(begin)

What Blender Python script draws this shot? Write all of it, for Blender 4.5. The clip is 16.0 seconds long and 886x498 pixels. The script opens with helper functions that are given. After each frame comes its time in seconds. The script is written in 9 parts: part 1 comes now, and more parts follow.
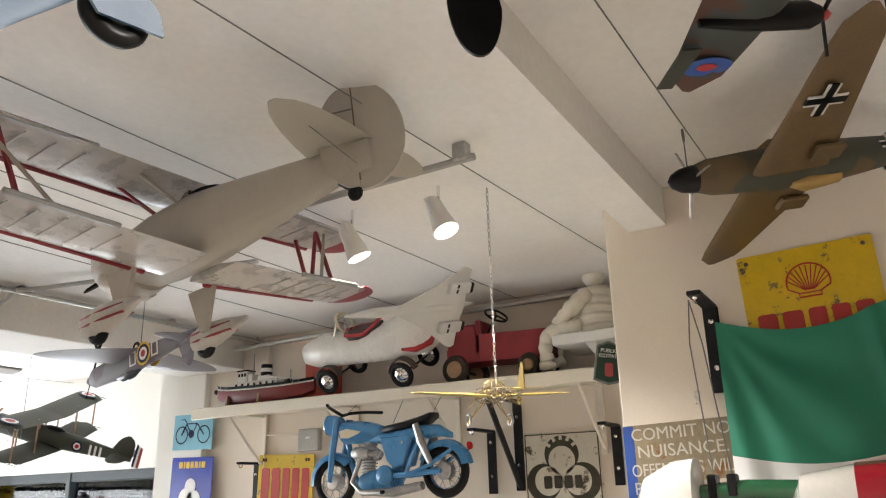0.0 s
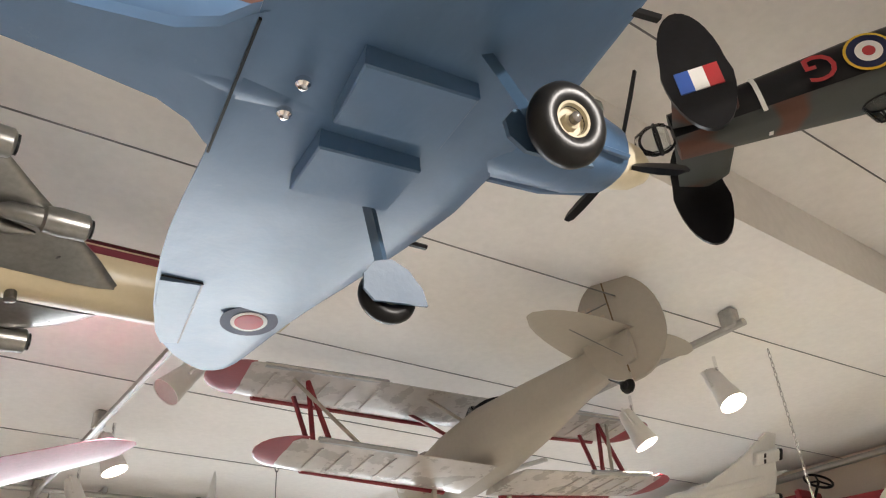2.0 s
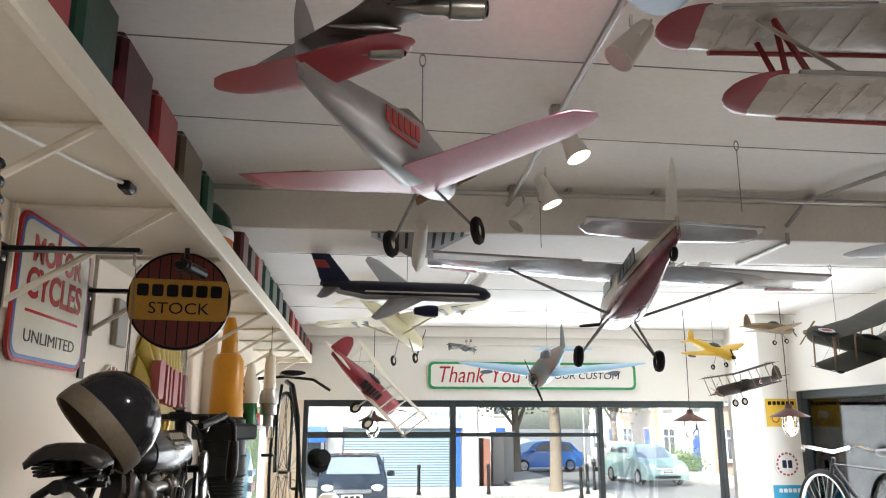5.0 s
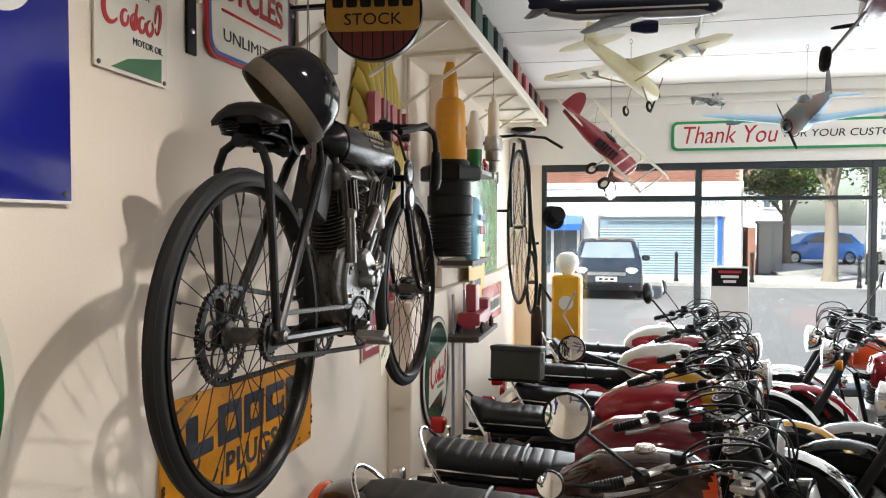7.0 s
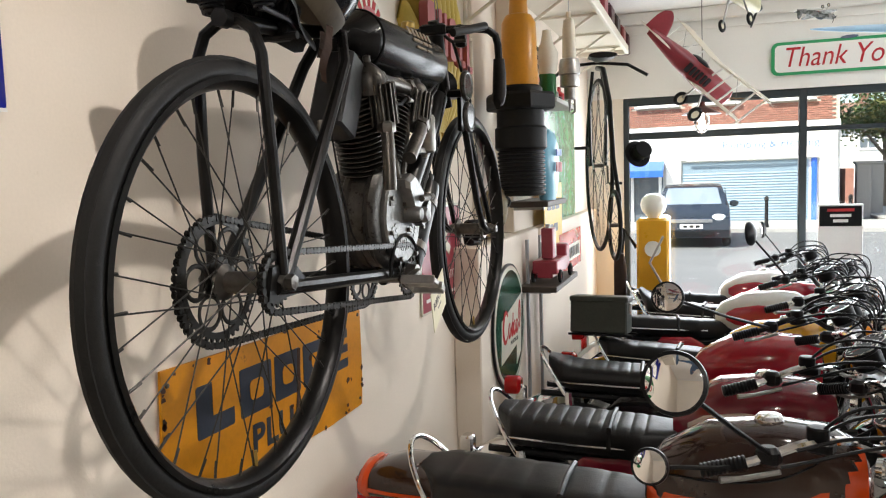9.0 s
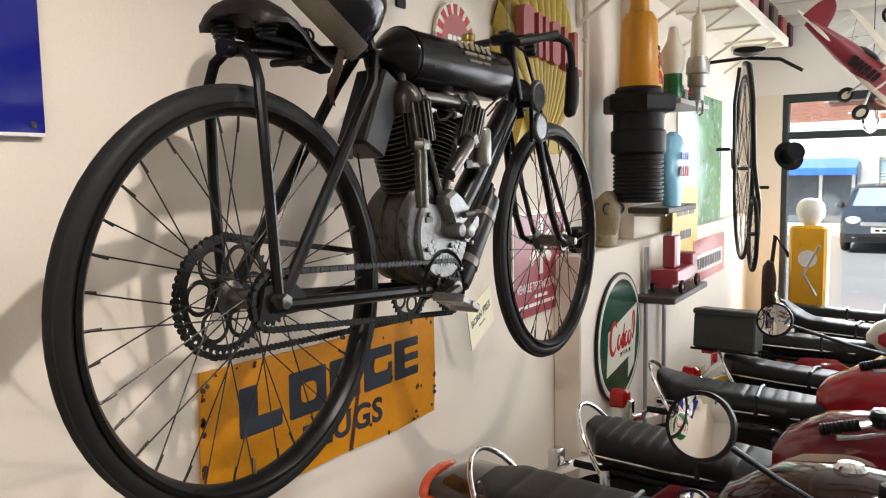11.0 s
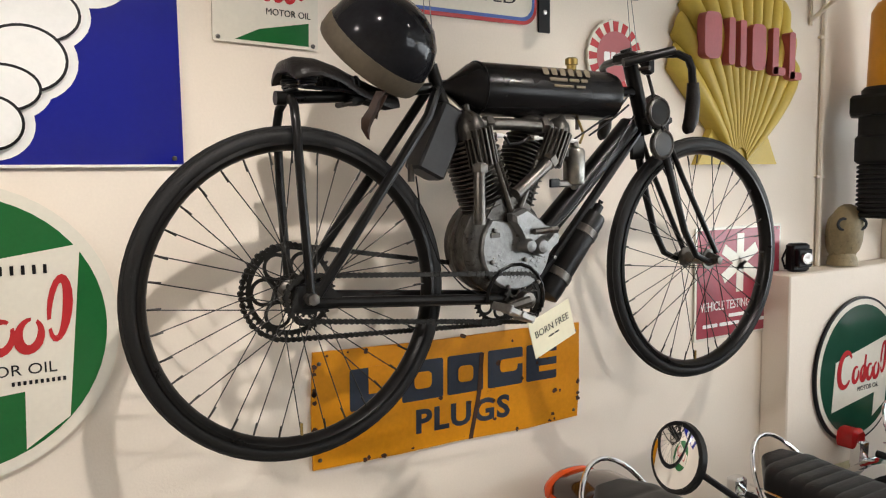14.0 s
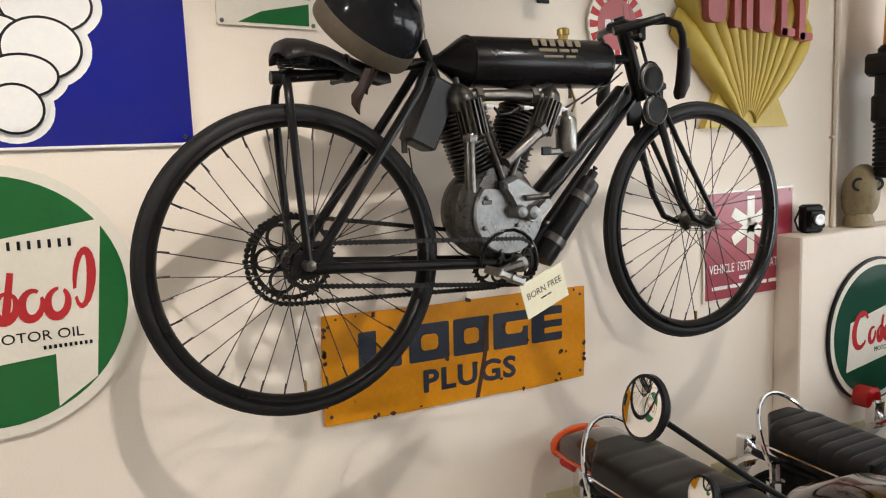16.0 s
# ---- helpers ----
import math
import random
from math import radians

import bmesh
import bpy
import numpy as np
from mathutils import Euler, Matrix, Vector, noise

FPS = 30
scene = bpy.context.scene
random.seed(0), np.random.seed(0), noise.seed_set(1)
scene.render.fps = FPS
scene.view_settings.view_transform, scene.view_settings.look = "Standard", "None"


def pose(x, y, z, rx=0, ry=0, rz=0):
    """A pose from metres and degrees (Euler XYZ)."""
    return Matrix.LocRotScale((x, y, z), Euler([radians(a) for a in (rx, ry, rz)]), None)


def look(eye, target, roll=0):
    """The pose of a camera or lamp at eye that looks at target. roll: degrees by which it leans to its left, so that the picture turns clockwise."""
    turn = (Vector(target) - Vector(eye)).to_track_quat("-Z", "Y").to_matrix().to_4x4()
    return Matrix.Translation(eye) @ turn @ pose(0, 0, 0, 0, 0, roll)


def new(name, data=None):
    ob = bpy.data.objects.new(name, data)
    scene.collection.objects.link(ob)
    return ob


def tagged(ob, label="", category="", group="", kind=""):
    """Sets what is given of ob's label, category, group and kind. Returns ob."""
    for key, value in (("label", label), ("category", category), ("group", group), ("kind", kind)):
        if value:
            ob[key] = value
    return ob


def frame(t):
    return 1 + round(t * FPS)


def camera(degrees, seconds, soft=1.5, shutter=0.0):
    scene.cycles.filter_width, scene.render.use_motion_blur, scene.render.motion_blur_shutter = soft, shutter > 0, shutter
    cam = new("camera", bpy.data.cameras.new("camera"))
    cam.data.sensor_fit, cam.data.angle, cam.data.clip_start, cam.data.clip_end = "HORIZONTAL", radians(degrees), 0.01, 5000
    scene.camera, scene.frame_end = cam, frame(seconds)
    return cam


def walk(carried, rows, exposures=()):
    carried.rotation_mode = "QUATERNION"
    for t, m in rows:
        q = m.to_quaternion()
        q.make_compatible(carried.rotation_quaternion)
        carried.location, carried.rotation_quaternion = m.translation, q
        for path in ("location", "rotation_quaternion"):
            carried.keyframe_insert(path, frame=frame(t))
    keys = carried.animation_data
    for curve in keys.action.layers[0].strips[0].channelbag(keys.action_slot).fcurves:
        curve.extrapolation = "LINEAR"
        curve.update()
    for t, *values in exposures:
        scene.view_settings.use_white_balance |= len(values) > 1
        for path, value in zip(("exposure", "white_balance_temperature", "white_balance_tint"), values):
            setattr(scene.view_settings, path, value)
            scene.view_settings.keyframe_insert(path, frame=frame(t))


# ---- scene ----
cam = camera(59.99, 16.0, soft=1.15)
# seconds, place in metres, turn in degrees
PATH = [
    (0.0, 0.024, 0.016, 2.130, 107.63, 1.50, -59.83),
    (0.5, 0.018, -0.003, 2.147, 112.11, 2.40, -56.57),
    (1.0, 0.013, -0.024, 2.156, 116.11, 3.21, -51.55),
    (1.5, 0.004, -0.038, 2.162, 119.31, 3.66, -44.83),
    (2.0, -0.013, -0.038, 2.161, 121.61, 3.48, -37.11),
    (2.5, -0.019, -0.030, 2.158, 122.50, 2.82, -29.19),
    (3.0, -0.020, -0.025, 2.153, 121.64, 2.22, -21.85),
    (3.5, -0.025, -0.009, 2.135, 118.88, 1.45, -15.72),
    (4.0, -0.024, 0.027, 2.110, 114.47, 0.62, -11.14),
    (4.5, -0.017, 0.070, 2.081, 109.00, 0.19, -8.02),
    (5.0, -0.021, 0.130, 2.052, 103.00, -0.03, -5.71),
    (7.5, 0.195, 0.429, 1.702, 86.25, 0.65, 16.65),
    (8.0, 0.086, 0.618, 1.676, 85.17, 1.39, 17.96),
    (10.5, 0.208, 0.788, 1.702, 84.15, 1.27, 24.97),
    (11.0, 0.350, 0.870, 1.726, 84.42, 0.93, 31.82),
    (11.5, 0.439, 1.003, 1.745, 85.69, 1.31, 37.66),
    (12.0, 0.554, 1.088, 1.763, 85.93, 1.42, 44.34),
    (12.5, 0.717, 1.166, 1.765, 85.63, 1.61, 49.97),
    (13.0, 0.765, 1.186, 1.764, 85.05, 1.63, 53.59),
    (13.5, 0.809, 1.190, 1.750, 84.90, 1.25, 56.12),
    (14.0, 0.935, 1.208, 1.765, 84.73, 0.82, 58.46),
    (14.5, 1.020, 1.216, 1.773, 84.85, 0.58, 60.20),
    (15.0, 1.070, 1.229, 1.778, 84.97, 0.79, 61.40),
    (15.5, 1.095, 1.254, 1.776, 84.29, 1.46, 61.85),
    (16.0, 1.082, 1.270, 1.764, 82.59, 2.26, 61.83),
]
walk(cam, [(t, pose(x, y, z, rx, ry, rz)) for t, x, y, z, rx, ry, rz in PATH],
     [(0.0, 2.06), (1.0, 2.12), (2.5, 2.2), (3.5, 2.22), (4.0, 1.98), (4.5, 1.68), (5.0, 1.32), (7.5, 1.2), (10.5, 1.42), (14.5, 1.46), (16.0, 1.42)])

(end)

## EXERCISE OBJECTIVE
Above are the lines; repeat exactly the ones from the line containing "radians(degrees), 0.01, 5000" down to the line containing "for path, value", both inclusive.

## ANSWER BELOW
    cam.data.sensor_fit, cam.data.angle, cam.data.clip_start, cam.data.clip_end = "HORIZONTAL", radians(degrees), 0.01, 5000
    scene.camera, scene.frame_end = cam, frame(seconds)
    return cam


def walk(carried, rows, exposures=()):
    carried.rotation_mode = "QUATERNION"
    for t, m in rows:
        q = m.to_quaternion()
        q.make_compatible(carried.rotation_quaternion)
        carried.location, carried.rotation_quaternion = m.translation, q
        for path in ("location", "rotation_quaternion"):
            carried.keyframe_insert(path, frame=frame(t))
    keys = carried.animation_data
    for curve in keys.action.layers[0].strips[0].channelbag(keys.action_slot).fcurves:
        curve.extrapolation = "LINEAR"
        curve.update()
    for t, *values in exposures:
        scene.view_settings.use_white_balance |= len(values) > 1
        for path, value in zip(("exposure", "white_balance_temperature", "white_balance_tint"), values):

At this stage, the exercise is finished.